How long should a value proposition be?
A core value proposition should be expressible in one to three sentences. If it requires more than that to make the argument, the proposition is not yet clear enough. You can expand it into a fuller narrative for contexts like sales decks or investor presentations, but the core argument should be tight enough to fit in a single paragraph and still make complete sense.
Can a business have more than one value proposition?
Yes, and many should. If a business serves genuinely distinct customer segments with different problems and different buying criteria, a single proposition will not serve all of them well. The important discipline is ensuring that each segment-specific proposition is derived from the same underlying strategic foundation, so the brand remains coherent even when the messaging varies. Multiple propositions built on inconsistent foundations create brand confusion rather than relevance.
How do you test whether a value proposition is working?
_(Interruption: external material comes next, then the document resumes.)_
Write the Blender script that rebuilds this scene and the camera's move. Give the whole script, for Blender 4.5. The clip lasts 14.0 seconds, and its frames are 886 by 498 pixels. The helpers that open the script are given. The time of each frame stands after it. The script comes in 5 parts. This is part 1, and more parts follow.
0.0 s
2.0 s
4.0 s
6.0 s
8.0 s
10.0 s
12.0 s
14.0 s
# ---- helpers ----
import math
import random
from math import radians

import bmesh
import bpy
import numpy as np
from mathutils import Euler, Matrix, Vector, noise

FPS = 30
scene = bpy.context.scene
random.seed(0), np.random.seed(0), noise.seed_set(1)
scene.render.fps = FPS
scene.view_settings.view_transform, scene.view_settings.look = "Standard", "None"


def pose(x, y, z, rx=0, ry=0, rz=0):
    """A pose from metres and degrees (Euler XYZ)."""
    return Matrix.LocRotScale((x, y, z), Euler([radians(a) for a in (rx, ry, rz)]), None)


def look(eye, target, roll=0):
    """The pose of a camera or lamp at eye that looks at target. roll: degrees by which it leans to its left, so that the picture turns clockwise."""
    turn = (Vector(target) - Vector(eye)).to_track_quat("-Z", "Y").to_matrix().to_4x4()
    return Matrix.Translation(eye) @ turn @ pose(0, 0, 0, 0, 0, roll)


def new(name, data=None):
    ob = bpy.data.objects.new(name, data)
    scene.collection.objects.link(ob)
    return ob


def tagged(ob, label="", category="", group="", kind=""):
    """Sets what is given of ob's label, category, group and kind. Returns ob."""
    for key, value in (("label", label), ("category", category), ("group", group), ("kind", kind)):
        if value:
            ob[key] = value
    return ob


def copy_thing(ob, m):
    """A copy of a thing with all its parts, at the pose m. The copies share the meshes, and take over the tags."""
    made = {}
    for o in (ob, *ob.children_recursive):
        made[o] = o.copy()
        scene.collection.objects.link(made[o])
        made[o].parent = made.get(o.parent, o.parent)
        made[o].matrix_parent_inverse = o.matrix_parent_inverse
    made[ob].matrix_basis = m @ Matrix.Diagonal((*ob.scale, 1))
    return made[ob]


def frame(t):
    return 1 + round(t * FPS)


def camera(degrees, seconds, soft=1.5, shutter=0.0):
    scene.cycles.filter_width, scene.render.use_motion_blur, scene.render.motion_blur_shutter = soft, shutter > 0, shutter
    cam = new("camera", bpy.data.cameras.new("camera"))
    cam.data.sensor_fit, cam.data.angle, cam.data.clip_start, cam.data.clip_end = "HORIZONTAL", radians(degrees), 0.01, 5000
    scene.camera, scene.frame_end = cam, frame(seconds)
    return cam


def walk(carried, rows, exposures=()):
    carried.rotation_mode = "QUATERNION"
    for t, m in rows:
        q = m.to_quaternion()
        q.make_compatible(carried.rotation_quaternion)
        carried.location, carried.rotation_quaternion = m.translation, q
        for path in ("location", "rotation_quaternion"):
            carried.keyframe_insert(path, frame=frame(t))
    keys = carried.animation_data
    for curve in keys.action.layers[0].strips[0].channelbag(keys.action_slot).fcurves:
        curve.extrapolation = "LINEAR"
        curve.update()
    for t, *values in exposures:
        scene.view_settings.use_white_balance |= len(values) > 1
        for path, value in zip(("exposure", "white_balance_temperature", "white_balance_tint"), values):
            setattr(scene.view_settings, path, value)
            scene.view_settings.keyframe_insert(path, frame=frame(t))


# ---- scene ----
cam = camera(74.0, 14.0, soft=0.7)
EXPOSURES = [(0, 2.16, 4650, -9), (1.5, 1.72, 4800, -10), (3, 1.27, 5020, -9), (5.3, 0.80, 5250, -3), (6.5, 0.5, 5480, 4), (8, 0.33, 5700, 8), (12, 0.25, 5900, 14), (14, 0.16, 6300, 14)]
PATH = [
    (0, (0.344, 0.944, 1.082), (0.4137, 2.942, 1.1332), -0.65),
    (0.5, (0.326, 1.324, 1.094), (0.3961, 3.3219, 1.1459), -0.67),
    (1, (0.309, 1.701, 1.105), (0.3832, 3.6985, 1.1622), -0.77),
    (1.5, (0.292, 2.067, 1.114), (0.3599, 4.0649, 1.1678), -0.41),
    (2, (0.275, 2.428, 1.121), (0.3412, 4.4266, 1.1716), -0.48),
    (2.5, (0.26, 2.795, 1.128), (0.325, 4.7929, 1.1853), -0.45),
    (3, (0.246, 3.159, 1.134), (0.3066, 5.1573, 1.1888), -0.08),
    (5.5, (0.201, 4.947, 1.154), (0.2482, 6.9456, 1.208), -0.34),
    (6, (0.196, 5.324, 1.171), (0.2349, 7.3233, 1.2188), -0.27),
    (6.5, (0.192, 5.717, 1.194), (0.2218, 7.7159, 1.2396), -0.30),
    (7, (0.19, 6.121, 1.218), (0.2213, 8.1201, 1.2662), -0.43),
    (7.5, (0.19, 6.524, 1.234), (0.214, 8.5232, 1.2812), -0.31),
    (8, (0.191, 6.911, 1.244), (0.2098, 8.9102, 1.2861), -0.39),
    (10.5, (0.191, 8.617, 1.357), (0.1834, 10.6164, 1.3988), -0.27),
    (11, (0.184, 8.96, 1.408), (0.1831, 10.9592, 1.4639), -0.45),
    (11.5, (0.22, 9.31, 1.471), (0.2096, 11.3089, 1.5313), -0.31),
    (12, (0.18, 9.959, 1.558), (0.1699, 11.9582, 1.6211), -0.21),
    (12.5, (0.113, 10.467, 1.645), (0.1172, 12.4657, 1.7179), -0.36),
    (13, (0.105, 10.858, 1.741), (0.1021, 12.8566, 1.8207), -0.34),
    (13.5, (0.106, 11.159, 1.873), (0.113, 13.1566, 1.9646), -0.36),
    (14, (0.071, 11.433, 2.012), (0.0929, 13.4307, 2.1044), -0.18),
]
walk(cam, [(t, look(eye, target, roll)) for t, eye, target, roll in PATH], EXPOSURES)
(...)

The most reliable tests are behavioural rather than attitudinal. Conversion rates on cold traffic landing pages show whether the proposition communicates value to people with no prior familiarity. Sales cycle length indicates whether the proposition is reducing friction in buying decisions. Customer language in reviews and testimonials reveals whether the proposition is landing as intended. A/B testing different proposition framings on landing pages or in ad copy provides direct comparative data on which version drives action.
What is the most common reason value propositions fail?
The most common reason is that they are written from the inside out rather than the outside in. Teams describe what the product does rather than what the customer gains. They use internal language rather than customer language. They emphasise features they are proud of rather than outcomes customers care about. The fix is to start with customer research, use the language customers use to describe their own problems, and build the proposition around the outcome the customer wants, not the product the company built.